Gytha Thorkelsdottir,  the mother of King Harold II, he who died at the battle of Hastings, spent  many years in Exeter and was perhaps the foundress and certainly a patron of Saint Olave's church in Fore Street.  When, in 1068, William of Normandy came to Devon and besieged Exeter and the city held out  against him for eighteen days, Gytha was living there but she escaped, "perhaps down the Exe" says Derek Gore in his 'concise history' of the Vikings in Devon.   Gytha is said to have been accompanied by other women who had lost their loved ones at Hastings.   She herself had lost three sons there and a fourth, Tostig, who was on the 'wrong' side at Stamford Bridge.  Gytha is then said to have taken refuge with her widows on Flatholm Island in the Bristol Channel and later to have found safety in Scandinavia..

It is a pity about that 'perhaps'  in 'perhaps down the Exe' but it can't be helped.  It was a long time ago!  But I am allowing myself an image of this longboat full of widows and the old, proud mother of dead and living jarls being pulled down the channels of the Exe and so out to sea,  the women frightened and desperate but at the same time excited and just a bit exalted to be giving the great Conqueror the slip.

Thursday 12 January 2012

THE SONG OF THE OLD FISHERMAN

Over Haldon hills and the Western hills
Burn the winter skies
And the breeze falls off and the birds are still
As the old sun dies.
And the breeze falls off and the birds are still
As the old sun dies.

And I think once more of the cheerful days
When my world was new
And up jump the ghosts of fine men I’ve known,
Fine women too.
And up jump the ghosts of fine men I’ve known,
Fine women too.

Those who seined with me, those who trawled with me,
Those who worked the tide,
Those who romped with me, those who quaffed with me
Drift to my side.
Those who romped with me, those who quaffed with me
Drift to my side.

Old friends of mine, are there fish to take
Where now you float?
And is there work for a ready man
In someone's boat?
And is there work for a ready man
In someone's boat?

Over Haldon hills and the Western hills
Burn the winter skies
And the breeze falls off and the birds are still
As the old sun dies.
And the breeze falls off and the birds are still
As the old sun dies.





















,

Friday 6 January 2012

THE EXMOUTH REGATTA OF 1888

From 'The Evening Post with which is incorporated Trewman's Exeter Flying Post', 18th August 1888.

"EXMOUTH REGATTA

"The Exmouth Regatta, which is an annual event looked forward to by the inhabitants with great interest,  and by whom the day is kept as a general holiday, took place on Thursday.   The weather was beautifully fine, and in every way suited to both rowing and sailing matches.  The various events were watched with great interest from the sea wall, which was lined with spectators.  Besides the racing there were various amusements provided on the beach in the way of shooting galleries, swinging boats &c. and which during the afternoon were kept busy at work.  The number of entries for the different events were, if anything,  above those of former years and the Regatta was in every way a success.  

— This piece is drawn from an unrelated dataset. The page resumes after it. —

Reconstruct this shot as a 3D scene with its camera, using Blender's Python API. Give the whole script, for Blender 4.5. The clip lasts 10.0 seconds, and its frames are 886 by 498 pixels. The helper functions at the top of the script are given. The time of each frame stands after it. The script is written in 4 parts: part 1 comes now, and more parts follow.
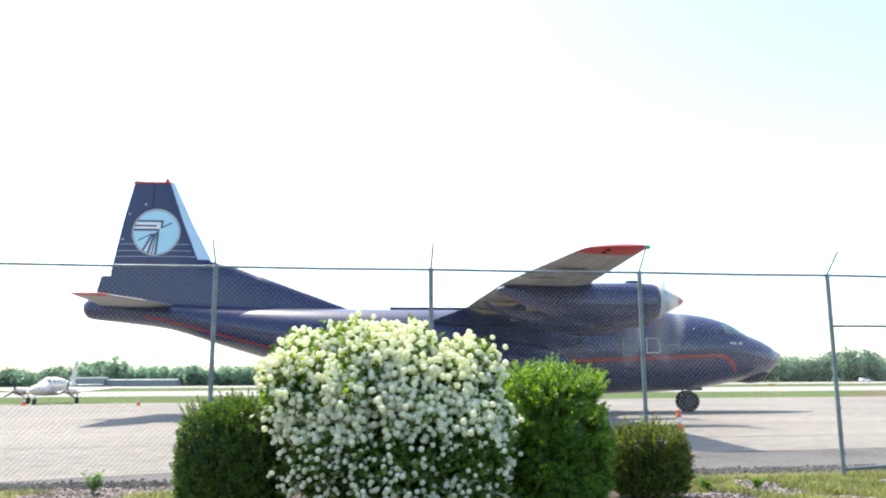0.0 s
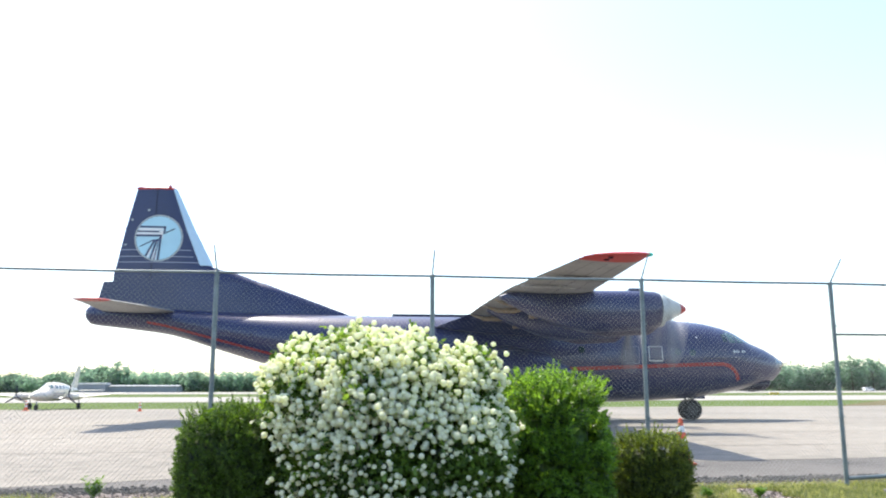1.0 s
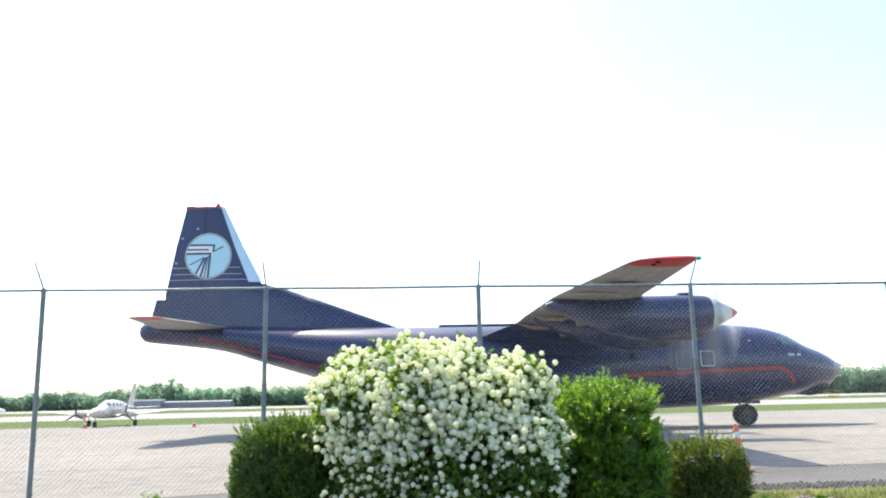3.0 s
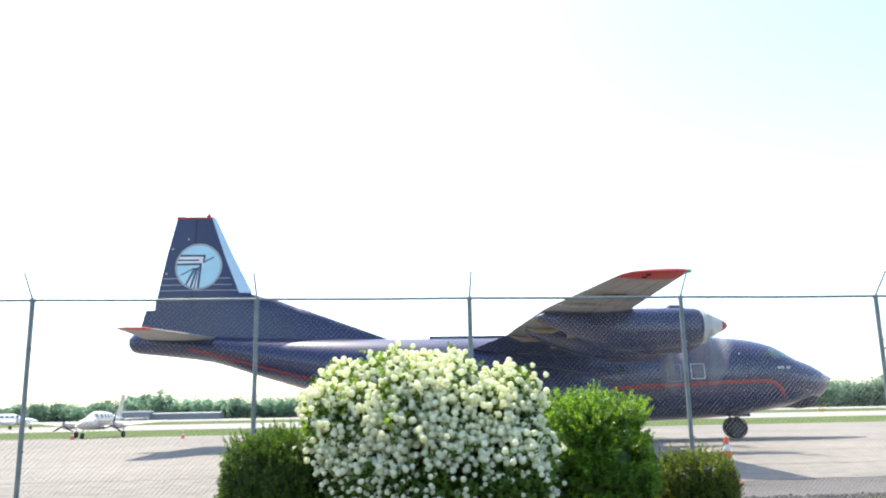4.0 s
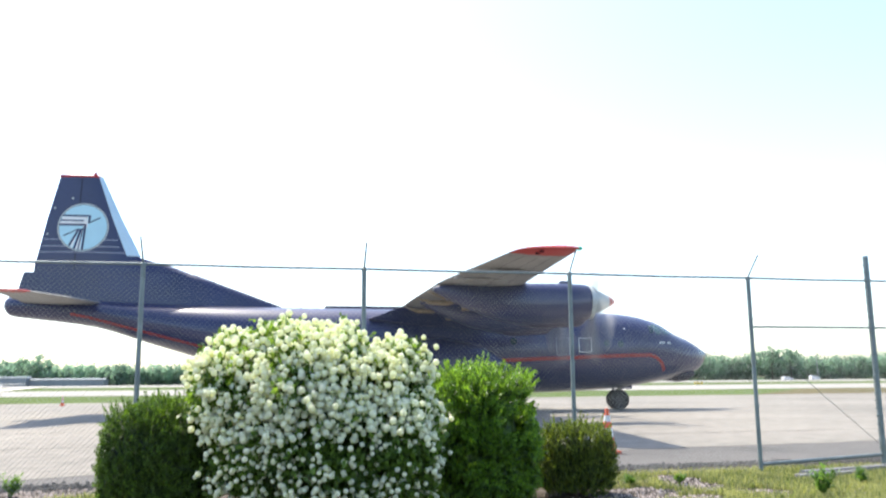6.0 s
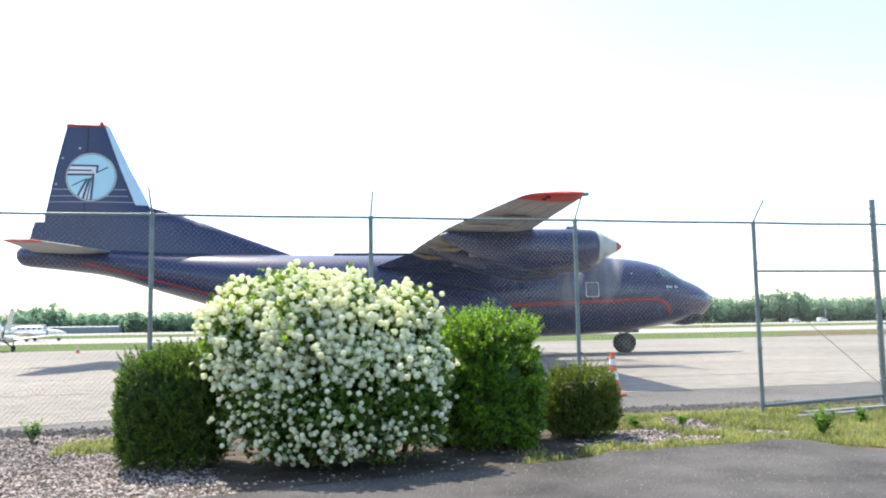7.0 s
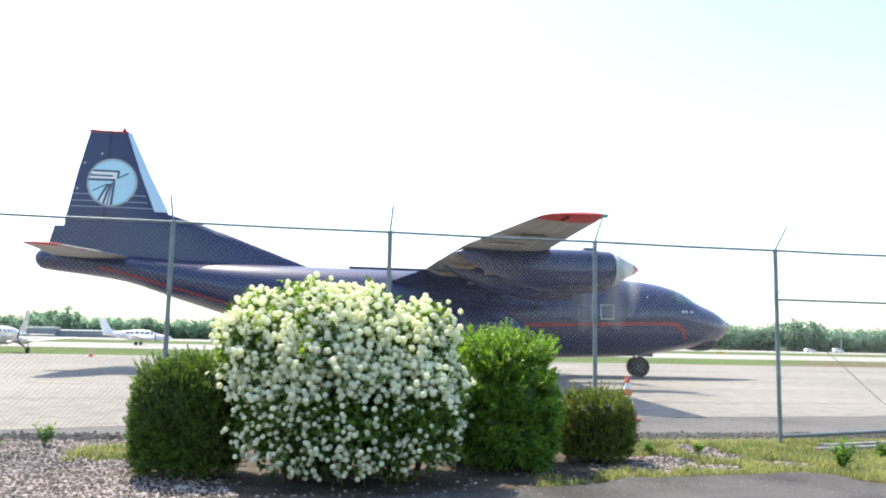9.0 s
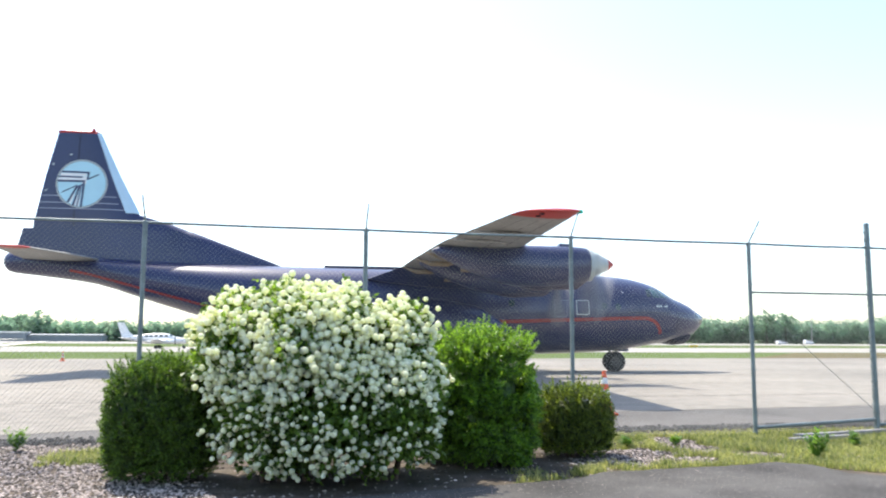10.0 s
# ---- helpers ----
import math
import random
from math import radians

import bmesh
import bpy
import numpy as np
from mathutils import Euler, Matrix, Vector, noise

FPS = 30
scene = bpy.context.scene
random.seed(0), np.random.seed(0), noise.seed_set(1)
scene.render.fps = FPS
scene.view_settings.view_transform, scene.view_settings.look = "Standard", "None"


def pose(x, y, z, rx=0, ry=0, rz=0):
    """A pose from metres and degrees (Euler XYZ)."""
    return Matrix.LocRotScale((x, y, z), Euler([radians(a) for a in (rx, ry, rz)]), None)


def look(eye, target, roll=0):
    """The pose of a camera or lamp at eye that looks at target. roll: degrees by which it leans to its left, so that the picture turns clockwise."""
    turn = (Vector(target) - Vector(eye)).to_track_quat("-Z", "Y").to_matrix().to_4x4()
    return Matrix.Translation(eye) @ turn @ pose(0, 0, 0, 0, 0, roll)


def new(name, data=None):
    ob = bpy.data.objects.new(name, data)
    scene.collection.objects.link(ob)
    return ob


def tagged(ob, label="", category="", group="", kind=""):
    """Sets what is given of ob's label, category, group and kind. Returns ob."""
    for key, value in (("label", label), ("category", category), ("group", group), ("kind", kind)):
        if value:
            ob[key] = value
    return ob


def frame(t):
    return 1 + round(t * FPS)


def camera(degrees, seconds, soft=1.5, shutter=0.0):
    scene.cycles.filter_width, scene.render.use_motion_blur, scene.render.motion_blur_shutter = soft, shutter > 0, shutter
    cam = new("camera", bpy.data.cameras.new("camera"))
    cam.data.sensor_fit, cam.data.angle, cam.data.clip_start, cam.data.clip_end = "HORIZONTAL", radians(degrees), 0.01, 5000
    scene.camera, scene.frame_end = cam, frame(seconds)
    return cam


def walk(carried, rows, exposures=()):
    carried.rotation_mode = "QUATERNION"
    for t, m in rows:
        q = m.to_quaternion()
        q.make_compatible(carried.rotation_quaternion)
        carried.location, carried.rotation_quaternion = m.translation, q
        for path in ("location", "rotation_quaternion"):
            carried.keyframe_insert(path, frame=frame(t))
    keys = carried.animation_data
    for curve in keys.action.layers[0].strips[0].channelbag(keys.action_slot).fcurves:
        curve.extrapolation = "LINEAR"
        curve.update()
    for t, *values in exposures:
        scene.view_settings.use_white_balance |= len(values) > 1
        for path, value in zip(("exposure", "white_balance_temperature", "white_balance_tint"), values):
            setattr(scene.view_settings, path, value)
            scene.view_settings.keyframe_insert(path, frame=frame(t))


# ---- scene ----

"The programme numbered thirteen events and in addition there were several swimming matches and other amusements such as walking the greasy pole &c. and athletic sports on land.  The starting point was from the Committee boat stationed about three hundred yards from the shore,  and the course for the large boats was from Bull Hill buoy to Fairway buoy a distance of about three miles while for the smaller boats the course was from Bull Hill to Double Ledge buoy, a distance of about two miles."

Wednesday 4 January 2012

A STORMY NIGHT

Listen, how wind and rain fight up the channels,
Old enemies raiding on a winter's night.
They crash upriver like berserkers.

We are none the less anxious who have forgotten how to cower.
Our walls are strong but here's still a suggestion,
A mere hint, of fears our long dead forebears knew.

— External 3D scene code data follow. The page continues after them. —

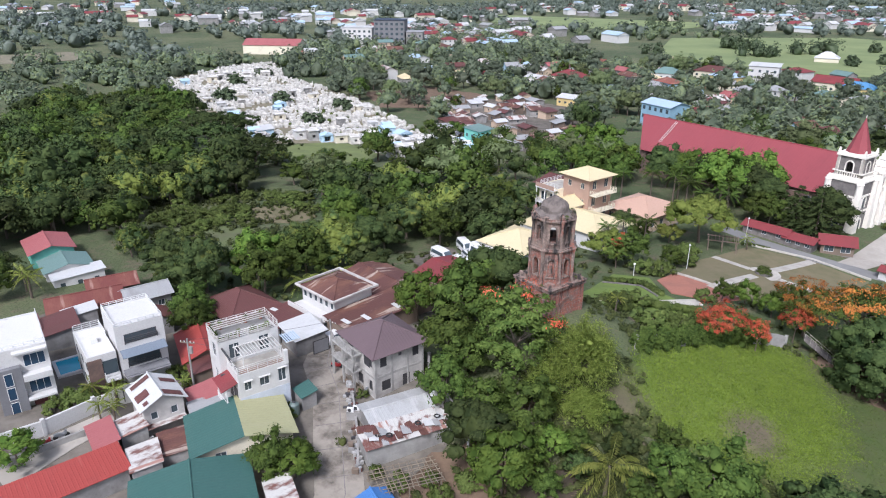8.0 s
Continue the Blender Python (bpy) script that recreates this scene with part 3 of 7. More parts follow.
def palm(seed, name, label, tall, fronds, length, leaf, girth=0.16, lift=0.75, sag=0.35, hang=0.45):
    t = thing(name, label, "palm tree")
    rng = random.Random(seed)
    bm = bmesh.new()
    lean = Vector((rng.uniform(-0.05, 0.05), rng.uniform(-0.05, 0.05), 0)) * tall
    pts = [Vector((0, 0, -0.5)), Vector((0, 0, tall * 0.35)) + lean * 0.2, Vector((0, 0, tall * 0.7)) + lean * 0.6, Vector((0, 0, tall)) + lean]
    for i in range(3):
        rod(bm, pts[i], pts[i + 1], girth * (1.3 - 0.2 * i), 7, girth * (1.1 - 0.2 * i))
    part("trunk", bm, M_BARK, t)
    lv = Leaves(seed)
    r = lv.rng
    for i in range(fronds):
        a = 2.399963 * i
        up = lift * (1 - 1.25 * i / fronds)
        d = np.array([math.cos(a), math.sin(a), 0])
        n = 26
        s = np.linspace(0.08, 1, n)[:, None]
        spine = np.array(pts[3][:]) + d * s * length * (1 - 0.12 * s) + np.array([0, 0, 1.0]) * (up * s - (sag + 0.5 * i / fronds) * s ** 2.0) * length
        side = np.array([-d[1], d[0], 0])
        for sign in (-1, 1):
            along = unit(side * sign + d * 0.55 + np.array([0, 0, -hang]) + r.normal(size=(n, 3)) * 0.12)
            ln = length * 0.17 * np.sin(np.clip(s, 0.05, 0.97) * math.pi) ** 0.5
            lv.blades(spine + along * ln * 0.5, unit(np.cross(along, d) * sign + np.array([0, 0, 0.6])), ln, 0.28, along, 0.04)
        along = unit(np.gradient(spine, axis=0))
        lv.blades(spine, np.tile(np.array([0, 0, 1.0]), (n, 1)), np.full((n, 1), length / 18), 0.35, along, 0.0)
    lv.mesh_object("fronds", leaf, t)
    return t


def tiers(seed, name, label, leaf, radius, height):
    """A tree with flat spreading layers of branches, one above another."""
    t = thing(name, label, "tree")
    bm = bmesh.new()
    rod(bm, (0, 0, -0.5), (0, 0, height * 0.95), 0.3, 7, 0.05)
    part("trunk", bm, M_BARK, t)
    lv = Leaves(seed)
    r = lv.rng
    for k in range(8):
        z = height * (0.16 + 0.8 * k / 7)
        rad = radius * (1.0 - 0.85 * (k / 7) ** 1.1)
        arms = 11 - k
        a = r.uniform(0, 6.28) + np.arange(arms) * 2 * math.pi / arms + r.uniform(-0.2, 0.2, arms)
        for ang in a:
            reach = rad * r.uniform(0.75, 1.1)
            m = max(4, int(reach * 3.2))
            s = np.linspace(0.2, 1, m)[:, None]
            line = np.array([math.cos(ang), math.sin(ang), -0.1]) * s * reach + np.array([0, 0, z])
            lv.clumps(line + r.normal(size=(m, 3)) * 0.12, np.full(m, 0.55), 9, 0.42, np.array([0, 0, z - 2]), 0.4, 0.45, 0.5)
    lv.mesh_object("crown", leaf, t)
    return t


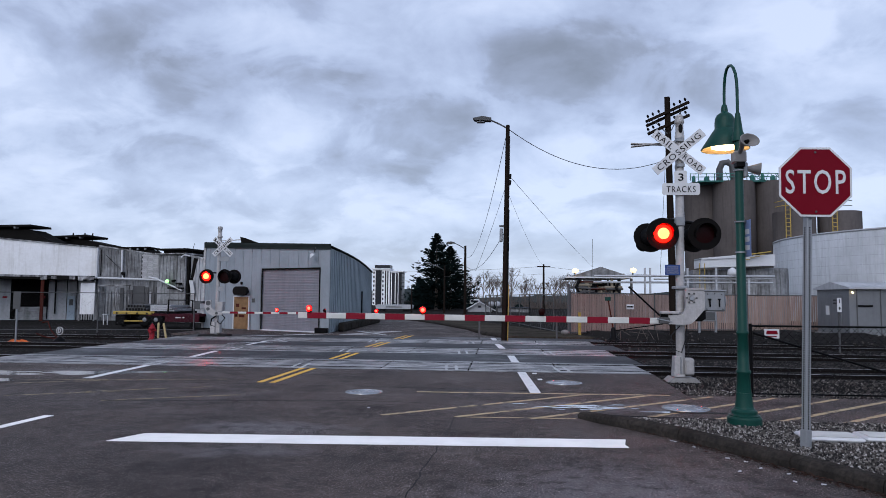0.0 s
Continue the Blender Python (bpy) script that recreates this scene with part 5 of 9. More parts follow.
def build_right_side():
    # low black fence before the tracks
    th = chain_fence("chain_link_fence", "low black chain-link fence along the tracks", [(4.32, 12.35), (13.0, 12.5)], 1.22, 0.13, 0.0045, BLACK, 0.024, every=30)
    part("end_post", Shape().rod((4.32, 12.35, 0), (4.32, 12.35, 1.25), 0.03), BLACK, th)
    part("brace", Shape().rod((4.34, 12.3, 1.10), (7.9, 12.36, 0.05), 0.022, n=8), BLACK, th, "slanting black brace rail")
    pl = part("notice_plate", Shape().box(-0.125, 0.125, -0.004, 0.004, -0.08, 0.08, 0.003), SIGN_WHITE, th, "small white plate with red mark", pose(4.66, 12.3, 1.09))
    part("mark", Shape().prism([(-0.1, -0.01), (0.1, -0.01), (0.085, 0.055), (-0.085, 0.055)], "y", -0.007, -0.004), SIGN_RED, pl)
    part("mark", Shape().box(-0.08, 0.08, -0.007, -0.004, -0.055, -0.035), SIGN_RED, pl)
    # tan slatted fence
    ft = thing("slatted_fence", "tan slatted chain-link fence round the tank yard", "fence")
    line = [(3.15, 32.1), (9.4, 37.2), (13.0, 37.6), (26.0, 38.2)]
    me = Shape().box(-0.045, 0.045, -0.012, 0.012, 0.05, 1.93, 0.006).mesh("slat", FENCE_TAN)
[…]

Under duvets, we do not sleep but listen
For the crashes and the screams
As these old enemies pillage and murder someone else, not us.

Tuesday 3 January 2012

THE FAIRWAY BUOY OF 1910.

At the start of the year 1910, the Fairway Buoy leading ships into the River Exe had neither bell nor light.  In thick or foggy weather or at night it was very difficult picking up the channel buoys.  The responsible,  irresponsible rather, public body was the Exeter City Council, the Navigation Committee of which had for years delayed a decision to provide a better buoy.  They did not want the expense.  It is likely that their parsimony was the direct cause of the loss of many seamens' lives and of a good many ships.

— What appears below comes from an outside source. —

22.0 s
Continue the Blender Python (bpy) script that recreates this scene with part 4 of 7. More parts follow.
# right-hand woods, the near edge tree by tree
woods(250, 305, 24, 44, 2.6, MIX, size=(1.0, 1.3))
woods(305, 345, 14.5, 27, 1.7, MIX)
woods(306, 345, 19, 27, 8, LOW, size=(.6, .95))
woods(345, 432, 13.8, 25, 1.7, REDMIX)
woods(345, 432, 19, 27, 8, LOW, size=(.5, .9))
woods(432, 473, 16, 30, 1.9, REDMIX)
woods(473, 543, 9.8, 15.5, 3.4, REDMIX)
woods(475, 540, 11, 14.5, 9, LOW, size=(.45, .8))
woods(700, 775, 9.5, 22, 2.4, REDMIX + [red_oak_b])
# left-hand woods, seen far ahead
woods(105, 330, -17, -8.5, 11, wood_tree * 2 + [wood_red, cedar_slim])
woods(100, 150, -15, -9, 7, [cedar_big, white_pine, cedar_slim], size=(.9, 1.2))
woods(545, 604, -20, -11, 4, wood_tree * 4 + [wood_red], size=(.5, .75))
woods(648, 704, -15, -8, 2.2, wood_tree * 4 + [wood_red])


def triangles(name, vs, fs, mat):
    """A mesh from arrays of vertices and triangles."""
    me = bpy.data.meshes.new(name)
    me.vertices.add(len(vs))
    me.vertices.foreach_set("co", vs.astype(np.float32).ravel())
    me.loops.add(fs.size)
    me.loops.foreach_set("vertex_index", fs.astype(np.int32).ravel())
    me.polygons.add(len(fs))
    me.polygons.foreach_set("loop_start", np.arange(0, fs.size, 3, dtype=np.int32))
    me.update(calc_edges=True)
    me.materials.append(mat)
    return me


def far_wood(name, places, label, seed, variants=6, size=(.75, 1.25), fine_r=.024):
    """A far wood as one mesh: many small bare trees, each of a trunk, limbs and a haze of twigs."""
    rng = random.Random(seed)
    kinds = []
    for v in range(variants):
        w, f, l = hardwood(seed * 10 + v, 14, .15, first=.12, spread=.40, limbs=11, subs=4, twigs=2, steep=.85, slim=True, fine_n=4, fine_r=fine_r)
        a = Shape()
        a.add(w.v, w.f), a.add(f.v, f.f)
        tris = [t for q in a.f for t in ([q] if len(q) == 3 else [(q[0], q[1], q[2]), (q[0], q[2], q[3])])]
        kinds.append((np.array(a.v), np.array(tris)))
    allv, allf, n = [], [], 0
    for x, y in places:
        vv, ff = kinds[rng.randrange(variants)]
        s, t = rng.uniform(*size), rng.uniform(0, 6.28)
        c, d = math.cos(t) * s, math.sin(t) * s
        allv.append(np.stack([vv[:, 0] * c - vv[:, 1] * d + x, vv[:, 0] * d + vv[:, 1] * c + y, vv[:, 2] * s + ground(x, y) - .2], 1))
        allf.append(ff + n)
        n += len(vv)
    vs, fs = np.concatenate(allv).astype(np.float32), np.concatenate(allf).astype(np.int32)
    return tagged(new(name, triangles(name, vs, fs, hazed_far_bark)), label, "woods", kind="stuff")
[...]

In January 1910, a public spirited Exmothian, Dr Martin, collected the signatures of a hundred and fifty of the captains, mates and seamen of vessels trading in and out of the river and of the fishermen of Exmouth, Lympstone, Torquay, Topsham and Budleigh Salterton to petition Trinity House to change the Fairway Buoy into 'a lighted buoy with a bell attached, or into a lighted buoy or into a bell buoy'.

In February, Trinity House promised to supply to Exmouth a bell buoy.   The Exeter City Council which collected the harbour dues of Exmouth readily enough made neither comment nor contribution.

In March, a bell buoy painted with black and white stripes and surmounted with a Saint Andrew's cross was placed in the Exe Fairway.

The Exeter Navigation Committee was shameless in its indignation.   'Why no light?'  asked one counsellor,  while another, a Mr Rose, at a Council Meeting of 12th March announced that the new bell buoy was a great inconvenience.  Three of his friends had  been disturbed in the night by the terrible booming of the bell.  It was one of the most dismal of sounds.

Did Mr Rose blush?  The record makes no mention of it.